=== DATA LINES ===
===============
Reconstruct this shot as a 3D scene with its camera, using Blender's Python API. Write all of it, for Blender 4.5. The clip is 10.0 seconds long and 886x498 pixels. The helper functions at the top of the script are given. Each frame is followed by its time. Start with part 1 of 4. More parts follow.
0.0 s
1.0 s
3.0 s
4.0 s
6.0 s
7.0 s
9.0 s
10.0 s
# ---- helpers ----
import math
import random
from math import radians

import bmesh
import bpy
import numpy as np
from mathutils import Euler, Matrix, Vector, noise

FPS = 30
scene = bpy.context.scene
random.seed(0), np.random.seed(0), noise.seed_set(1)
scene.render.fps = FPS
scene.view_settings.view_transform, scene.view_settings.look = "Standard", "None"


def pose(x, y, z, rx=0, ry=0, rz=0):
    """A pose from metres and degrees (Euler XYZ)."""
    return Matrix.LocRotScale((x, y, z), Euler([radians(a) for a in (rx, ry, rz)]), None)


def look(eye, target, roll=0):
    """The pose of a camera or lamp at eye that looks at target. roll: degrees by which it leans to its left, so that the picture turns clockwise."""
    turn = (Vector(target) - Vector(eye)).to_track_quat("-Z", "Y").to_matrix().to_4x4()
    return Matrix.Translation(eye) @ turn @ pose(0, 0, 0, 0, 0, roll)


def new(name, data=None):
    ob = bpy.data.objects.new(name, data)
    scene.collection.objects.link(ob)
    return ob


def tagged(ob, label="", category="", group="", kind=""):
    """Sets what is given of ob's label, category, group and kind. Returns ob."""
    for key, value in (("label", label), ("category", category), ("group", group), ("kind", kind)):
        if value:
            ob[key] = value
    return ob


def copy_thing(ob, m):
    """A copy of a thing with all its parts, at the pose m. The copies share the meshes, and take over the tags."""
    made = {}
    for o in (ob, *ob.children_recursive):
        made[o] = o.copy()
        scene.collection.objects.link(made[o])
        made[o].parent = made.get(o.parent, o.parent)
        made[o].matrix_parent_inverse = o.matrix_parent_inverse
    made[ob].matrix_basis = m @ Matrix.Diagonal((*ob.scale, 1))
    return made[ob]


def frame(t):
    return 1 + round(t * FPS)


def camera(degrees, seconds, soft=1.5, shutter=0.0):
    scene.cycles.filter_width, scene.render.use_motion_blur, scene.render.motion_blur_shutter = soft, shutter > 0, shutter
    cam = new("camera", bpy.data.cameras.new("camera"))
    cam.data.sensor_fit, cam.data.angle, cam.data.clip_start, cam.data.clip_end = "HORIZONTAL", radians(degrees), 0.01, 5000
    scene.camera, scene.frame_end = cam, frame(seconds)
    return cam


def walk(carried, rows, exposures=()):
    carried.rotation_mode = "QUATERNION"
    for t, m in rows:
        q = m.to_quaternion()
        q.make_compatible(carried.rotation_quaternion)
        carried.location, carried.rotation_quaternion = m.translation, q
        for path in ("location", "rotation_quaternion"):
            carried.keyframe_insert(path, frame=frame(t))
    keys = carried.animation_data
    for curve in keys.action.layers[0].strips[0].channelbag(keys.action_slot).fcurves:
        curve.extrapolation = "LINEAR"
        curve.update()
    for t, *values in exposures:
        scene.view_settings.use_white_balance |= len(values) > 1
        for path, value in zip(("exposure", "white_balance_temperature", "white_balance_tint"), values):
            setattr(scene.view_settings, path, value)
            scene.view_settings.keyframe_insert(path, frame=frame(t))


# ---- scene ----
===============
=== SET TASK ===
Would you give the material above again, complete and exact?

=== EXERCISE RESULT ===
Reconstruct this shot as a 3D scene with its camera, using Blender's Python API. Write all of it, for Blender 4.5. The clip is 10.0 seconds long and 886x498 pixels. The helper functions at the top of the script are given. Each frame is followed by its time. Start with part 1 of 4. More parts follow.
0.0 s
1.0 s
3.0 s
4.0 s
6.0 s
7.0 s
9.0 s
10.0 s
# ---- helpers ----
import math
import random
from math import radians

import bmesh
import bpy
import numpy as np
from mathutils import Euler, Matrix, Vector, noise

FPS = 30
scene = bpy.context.scene
random.seed(0), np.random.seed(0), noise.seed_set(1)
scene.render.fps = FPS
scene.view_settings.view_transform, scene.view_settings.look = "Standard", "None"


def pose(x, y, z, rx=0, ry=0, rz=0):
    """A pose from metres and degrees (Euler XYZ)."""
    return Matrix.LocRotScale((x, y, z), Euler([radians(a) for a in (rx, ry, rz)]), None)


def look(eye, target, roll=0):
    """The pose of a camera or lamp at eye that looks at target. roll: degrees by which it leans to its left, so that the picture turns clockwise."""
    turn = (Vector(target) - Vector(eye)).to_track_quat("-Z", "Y").to_matrix().to_4x4()
    return Matrix.Translation(eye) @ turn @ pose(0, 0, 0, 0, 0, roll)


def new(name, data=None):
    ob = bpy.data.objects.new(name, data)
    scene.collection.objects.link(ob)
    return ob


def tagged(ob, label="", category="", group="", kind=""):
    """Sets what is given of ob's label, category, group and kind. Returns ob."""
    for key, value in (("label", label), ("category", category), ("group", group), ("kind", kind)):
        if value:
            ob[key] = value
    return ob


def copy_thing(ob, m):
    """A copy of a thing with all its parts, at the pose m. The copies share the meshes, and take over the tags."""
    made = {}
    for o in (ob, *ob.children_recursive):
        made[o] = o.copy()
        scene.collection.objects.link(made[o])
        made[o].parent = made.get(o.parent, o.parent)
        made[o].matrix_parent_inverse = o.matrix_parent_inverse
    made[ob].matrix_basis = m @ Matrix.Diagonal((*ob.scale, 1))
    return made[ob]


def frame(t):
    return 1 + round(t * FPS)


def camera(degrees, seconds, soft=1.5, shutter=0.0):
    scene.cycles.filter_width, scene.render.use_motion_blur, scene.render.motion_blur_shutter = soft, shutter > 0, shutter
    cam = new("camera", bpy.data.cameras.new("camera"))
    cam.data.sensor_fit, cam.data.angle, cam.data.clip_start, cam.data.clip_end = "HORIZONTAL", radians(degrees), 0.01, 5000
    scene.camera, scene.frame_end = cam, frame(seconds)
    return cam


def walk(carried, rows, exposures=()):
    carried.rotation_mode = "QUATERNION"
    for t, m in rows:
        q = m.to_quaternion()
        q.make_compatible(carried.rotation_quaternion)
        carried.location, carried.rotation_quaternion = m.translation, q
        for path in ("location", "rotation_quaternion"):
            carried.keyframe_insert(path, frame=frame(t))
    keys = carried.animation_data
    for curve in keys.action.layers[0].strips[0].channelbag(keys.action_slot).fcurves:
        curve.extrapolation = "LINEAR"
        curve.update()
    for t, *values in exposures:
        scene.view_settings.use_white_balance |= len(values) > 1
        for path, value in zip(("exposure", "white_balance_temperature", "white_balance_tint"), values):
            setattr(scene.view_settings, path, value)
            scene.view_settings.keyframe_insert(path, frame=frame(t))


# ---- scene ----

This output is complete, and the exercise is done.